The Gorōyama Kofun (五郎山古墳) is a Kofun period Decorated kofun burial mound, located in the Harada neighborhood of the town of Chikushino, Fukuoka Prefecture, Japan. The tumulus was designated a National Historic Site of Japan in 1949, with the area under protection adjusted in 1984. It is one of the largest circular tombs in Chikushino, dating from the late Kofun period (6th century).

==Overview==
The Sendō Kofun is located on a hill called Mount Gorō, and is an enpun (円墳)-style circular tumulus approximately 35 meters in diameter and 6 meters in height. It was discovered by chance in 1947 and in 1948 and a mural was discovered inside the horizontal-pit type stone burial chamber. The burial chamber with a total length of 11.2 meters, and is a multi-chamber structure unique to northern Kyushu, consisting of a passage, anterior chamber, and posterior chamber.

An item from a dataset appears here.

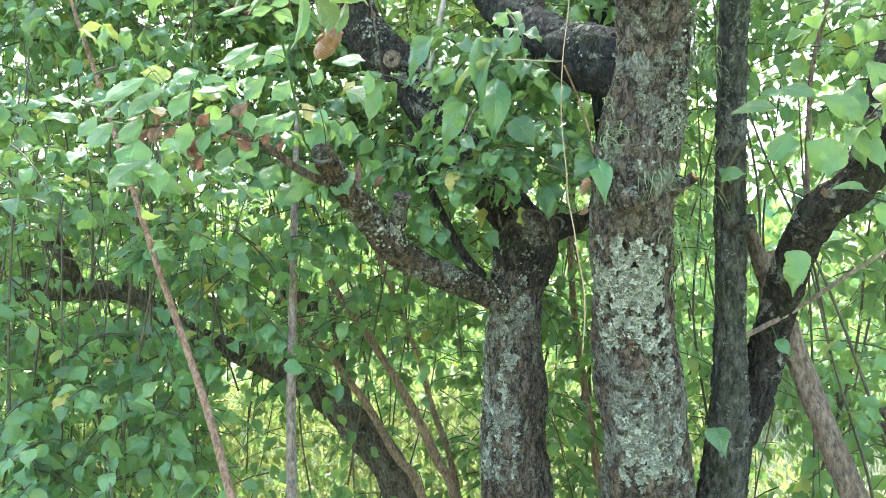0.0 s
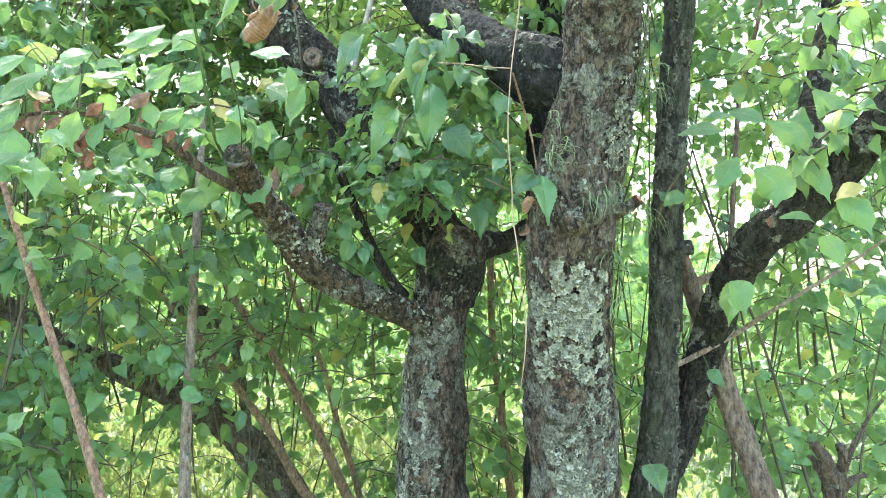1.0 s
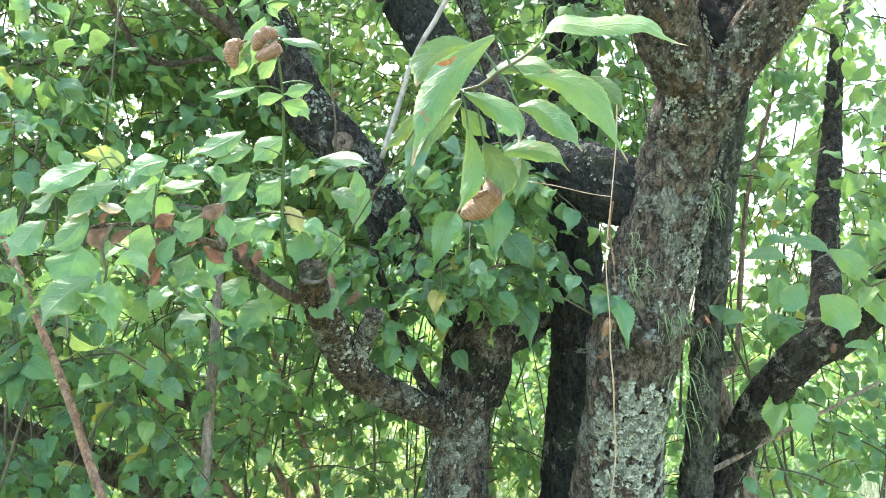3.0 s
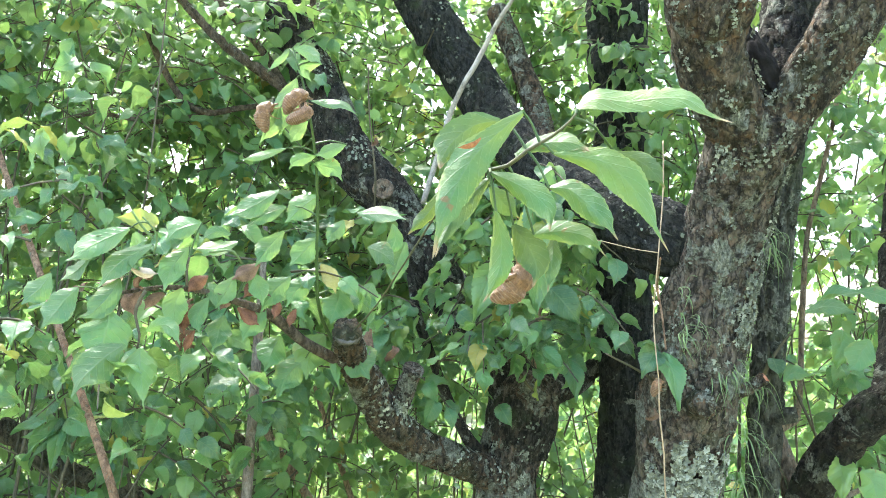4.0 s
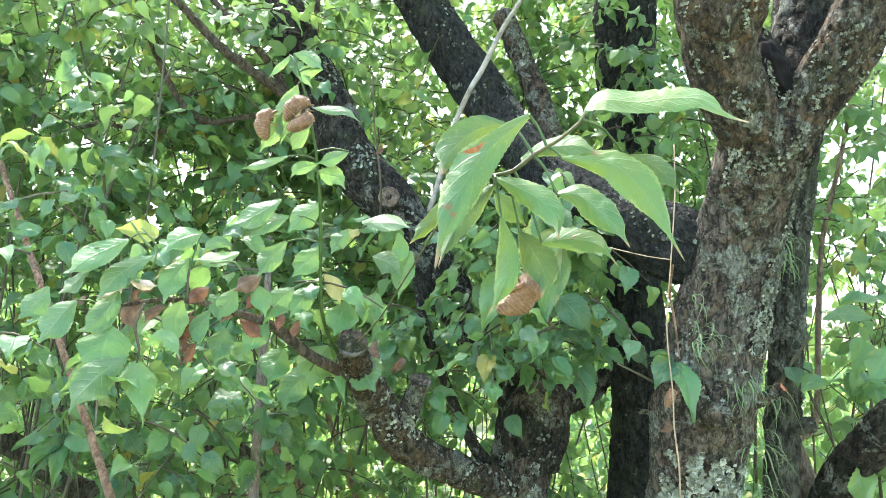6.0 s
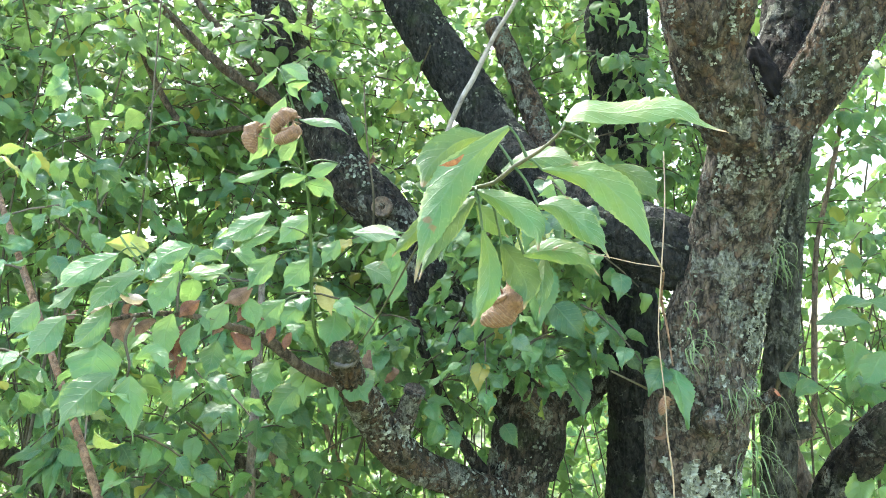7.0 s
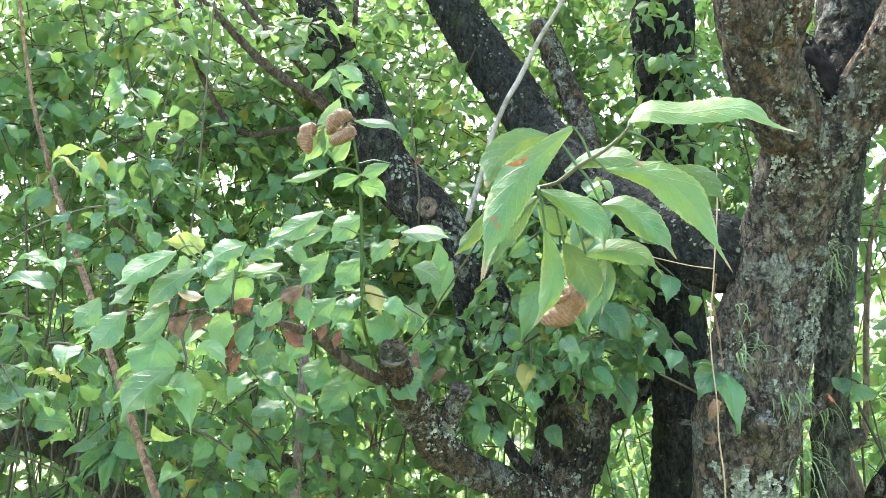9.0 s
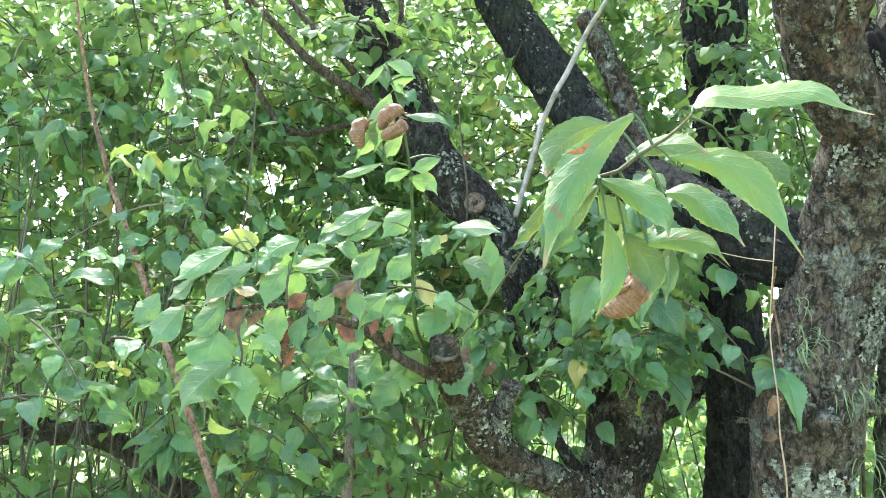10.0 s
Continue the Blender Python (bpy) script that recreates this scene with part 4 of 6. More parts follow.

The murals are painted along the passageway from the anterior chamber to the posterior chamber, and throughout the posterior chamber. The designs are painted in red, black, and green and depict people, ships, cavalry, houses, horses, snowflakes, animals, and concentric circles, but many have faded and is now difficult to decipher. Due to grave robbing, very few grave goods remained, but gold rings, pipe beads, magatama beads, swords, and Sue ware have been collected. The tomb is dated to c. 550-600.

The site is approximately a ten-minute walk from Harada Station on the JR Kyushu Kagoshima Main Line. There is a museum on site The Gorōyama Kofun Museum (五郎山古墳館, Gorōyama kofunkan) exhibits replicas of the paintings and has an observation room with a view into the mound.